Records from a data collection
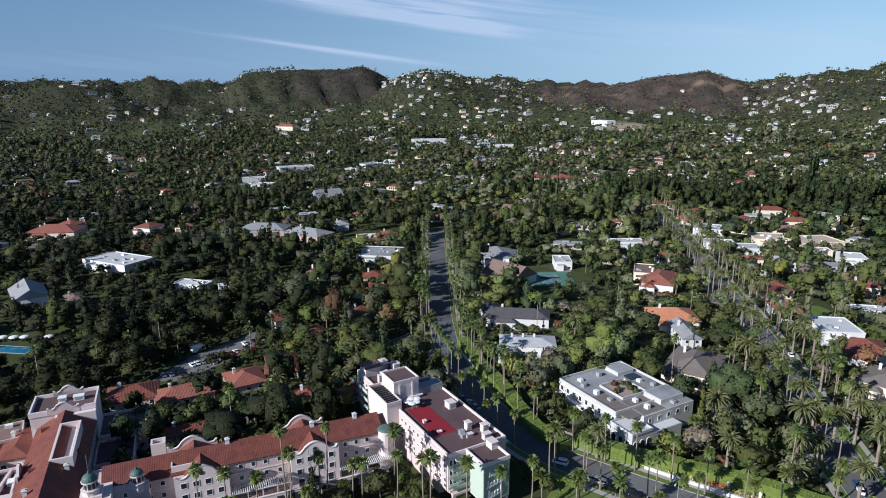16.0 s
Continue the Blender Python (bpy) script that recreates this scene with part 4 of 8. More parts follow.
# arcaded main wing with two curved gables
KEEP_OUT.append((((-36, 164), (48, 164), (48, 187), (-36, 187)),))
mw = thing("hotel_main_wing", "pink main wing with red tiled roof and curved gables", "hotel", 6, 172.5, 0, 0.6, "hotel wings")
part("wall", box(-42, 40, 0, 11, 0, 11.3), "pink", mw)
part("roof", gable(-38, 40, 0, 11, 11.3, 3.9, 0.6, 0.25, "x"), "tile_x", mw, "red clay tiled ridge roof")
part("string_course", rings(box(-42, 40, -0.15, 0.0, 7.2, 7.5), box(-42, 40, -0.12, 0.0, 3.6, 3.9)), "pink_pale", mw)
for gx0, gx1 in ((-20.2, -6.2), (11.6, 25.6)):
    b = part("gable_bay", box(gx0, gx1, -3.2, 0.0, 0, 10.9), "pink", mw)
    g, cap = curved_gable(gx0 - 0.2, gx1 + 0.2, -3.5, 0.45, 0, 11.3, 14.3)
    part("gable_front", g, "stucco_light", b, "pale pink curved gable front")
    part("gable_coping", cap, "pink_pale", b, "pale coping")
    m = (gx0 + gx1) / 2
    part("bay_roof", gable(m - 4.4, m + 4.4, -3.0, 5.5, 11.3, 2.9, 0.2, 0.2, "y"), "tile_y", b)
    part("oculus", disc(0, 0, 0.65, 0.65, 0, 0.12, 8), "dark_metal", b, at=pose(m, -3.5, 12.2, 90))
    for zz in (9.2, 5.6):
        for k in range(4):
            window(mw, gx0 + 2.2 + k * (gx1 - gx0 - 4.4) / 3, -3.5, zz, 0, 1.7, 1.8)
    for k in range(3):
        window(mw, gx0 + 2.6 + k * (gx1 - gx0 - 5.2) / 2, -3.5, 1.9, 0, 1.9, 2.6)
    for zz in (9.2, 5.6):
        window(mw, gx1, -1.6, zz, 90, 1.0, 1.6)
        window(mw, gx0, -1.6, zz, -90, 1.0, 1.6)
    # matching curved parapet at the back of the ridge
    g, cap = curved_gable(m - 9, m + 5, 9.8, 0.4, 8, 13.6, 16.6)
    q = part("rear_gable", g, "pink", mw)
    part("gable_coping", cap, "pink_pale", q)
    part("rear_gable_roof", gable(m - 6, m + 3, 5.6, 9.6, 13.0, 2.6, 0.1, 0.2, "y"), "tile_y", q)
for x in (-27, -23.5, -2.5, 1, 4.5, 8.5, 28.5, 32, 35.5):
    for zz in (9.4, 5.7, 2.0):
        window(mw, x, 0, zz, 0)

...

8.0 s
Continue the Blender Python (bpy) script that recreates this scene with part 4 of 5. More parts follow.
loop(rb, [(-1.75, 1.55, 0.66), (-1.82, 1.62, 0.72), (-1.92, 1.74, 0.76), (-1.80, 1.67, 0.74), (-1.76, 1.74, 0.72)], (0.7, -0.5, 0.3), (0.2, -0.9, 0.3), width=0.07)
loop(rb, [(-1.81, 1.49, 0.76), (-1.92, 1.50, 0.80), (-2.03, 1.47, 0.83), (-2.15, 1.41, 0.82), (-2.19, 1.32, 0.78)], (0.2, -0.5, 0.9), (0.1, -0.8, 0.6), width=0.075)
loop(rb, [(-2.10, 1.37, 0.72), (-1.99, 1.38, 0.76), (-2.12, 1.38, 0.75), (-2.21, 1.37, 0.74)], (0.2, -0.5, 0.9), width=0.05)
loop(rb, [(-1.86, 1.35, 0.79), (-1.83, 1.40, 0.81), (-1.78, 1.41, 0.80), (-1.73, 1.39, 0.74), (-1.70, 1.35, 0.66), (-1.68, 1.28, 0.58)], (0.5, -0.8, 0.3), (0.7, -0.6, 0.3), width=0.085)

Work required
Only the lines from the one bearing "5. More parts follow." through the one bearing "-0.6, 0.3), width=0.085)" should be repeated, exactly as given.

Task solution
Continue the Blender Python (bpy) script that recreates this scene with part 4 of 5. More parts follow.
loop(rb, [(-1.75, 1.55, 0.66), (-1.82, 1.62, 0.72), (-1.92, 1.74, 0.76), (-1.80, 1.67, 0.74), (-1.76, 1.74, 0.72)], (0.7, -0.5, 0.3), (0.2, -0.9, 0.3), width=0.07)
loop(rb, [(-1.81, 1.49, 0.76), (-1.92, 1.50, 0.80), (-2.03, 1.47, 0.83), (-2.15, 1.41, 0.82), (-2.19, 1.32, 0.78)], (0.2, -0.5, 0.9), (0.1, -0.8, 0.6), width=0.075)
loop(rb, [(-2.10, 1.37, 0.72), (-1.99, 1.38, 0.76), (-2.12, 1.38, 0.75), (-2.21, 1.37, 0.74)], (0.2, -0.5, 0.9), width=0.05)
loop(rb, [(-1.86, 1.35, 0.79), (-1.83, 1.40, 0.81), (-1.78, 1.41, 0.80), (-1.73, 1.39, 0.74), (-1.70, 1.35, 0.66), (-1.68, 1.28, 0.58)], (0.5, -0.8, 0.3), (0.7, -0.6, 0.3), width=0.085)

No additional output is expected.